The dress was inspired by look eight from Reed’s namesake fall 2024 collection. The velvet dress features a double Duchess silk panel adorned with massive pink peonies procured from dead stock wallpaper. Reed designed the dress so that it would begin to decay as it traveled down Moore’s body, the wilting flowers made of hand-painted silk organza. “The other pieces of [the dress] have over 5,000 to 6,000 hours of hand embroidery,” the Nina Ricci creative director says.
“I thought a lot of people were going to be looking at this year’s theme in a way that everything should be very delicate and it should be all about lace, and see-through, and falling apart,” Reed tells Vogue. “I wanted to take the opposite approach. I wanted her to look like she was almost in full bloom for one split second on the red carpet before this flower then starts like any flower to decay.”
Reed was particularly inspired by the thorns in the garden, hence the circumference of thorns that surround Moore. “That was so important to kind of show these almost thorns around her because so many beautiful things are spiky to the touch,” they say.
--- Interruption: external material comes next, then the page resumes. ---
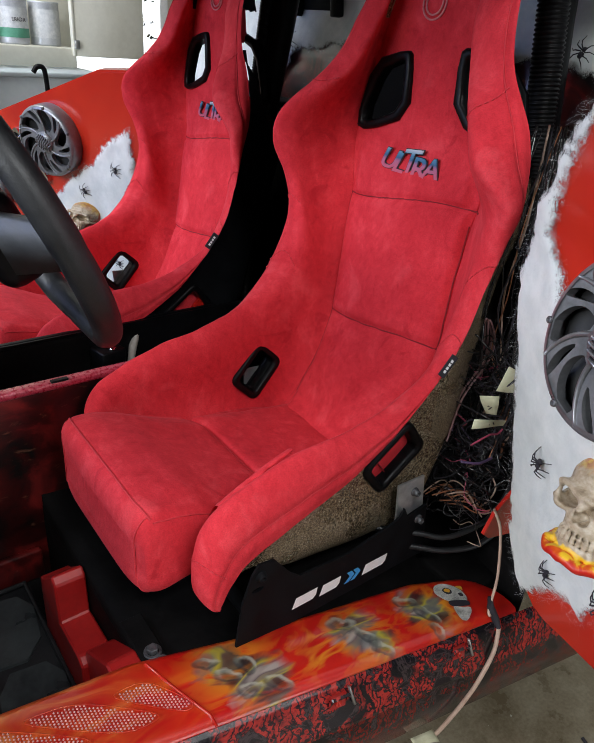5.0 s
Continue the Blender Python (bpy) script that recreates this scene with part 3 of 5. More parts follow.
def build_seat():
    s = thing("bucket_seat")
    bm = bmesh.new()
    rows = []
    for r in ST:
        right, left = seat_half(r, -1), seat_half(r, 1)
        rows.append(list(reversed(left)) + right[1:])
    vs = add_grid(bm, rows)
    # stitched lines: along both outer bands, across the bands, round the back panels
    seams = bmesh.new()
    n = len(rows[0])
    lift = Vector((-.0008, 0, .0008))
    for col in (9, n - 10):
        add_tube(seams, [Vector(rows[i][col]) + lift for i in range(9, 282, 2)], 0.0009, 5)
    # short cross seams over the bolsters, in single stitches
    for i in (34, 141, 172, 232):
        for c0 in (range(6, 40), range(n - 40, n - 6)):
            line = [Vector(rows[i + int(abs(c - c0[0]) / 5)][c]).lerp(Vector(rows[i + int(abs(c - c0[0]) / 5) + 1][c]), abs(c - c0[0]) / 5 % 1) + lift for c in c0]
            for q in range(0, len(line) - 2, 3):
                add_tube(seams, line[q:q + 3], 0.0010, 5)
    tree = BVHTree.FromBMesh(bm)

    def on_back(y, z):
        hit = tree.ray_cast(Vector((-.1, y, z)), Vector((1, 0, 0)))[0]
        return hit + Vector((.0008, 0, 0)) if hit else Vector((back_line(z), y, z))
    # panel seams in a darker red that paints the shade of the creases
    creases = bmesh.new()
    for which in (0, 1):
        h = panel_half((.966, 1.19)[which])
        ys = np.linspace(mid((.966, 1.19)[which]) - h - .02, mid((.966, 1.19)[which]) + h, 60)
        add_tube(creases, [on_back(y, seam_z(y, which)) for y in ys], 0.0017, 6)
    add_tube(creases, [on_back(mid(z) + panel_half(z), z) for z in np.linspace(.80, 1.192, 70)], 0.0017, 6)
    add_tube(creases, [on_back(mid(z) - panel_half(z), z) for z in np.linspace(.95, 1.195, 50)], 0.0017, 6)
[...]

Despite her regular presence in front rows around the world, Moore has only graced the Met on four other occasions. Her first year, 2001, she came as Donna Karan’s guest, wearing a one-shoulder gold dress. She didn’t walk the Met steps again until 2010, where she again opted for metallics, wearing a strapless gunmetal number with a thigh-high slit. And in 2011, she celebrated the oeuvre of Alexander McQueen in a feathered dress with an equally audacious headpiece. She last attended the Met in 2019, on the arm of Saint Laurent’s Anthony Vaccarello, and wore a floor-length tuxedo dress with a plunging V-neck.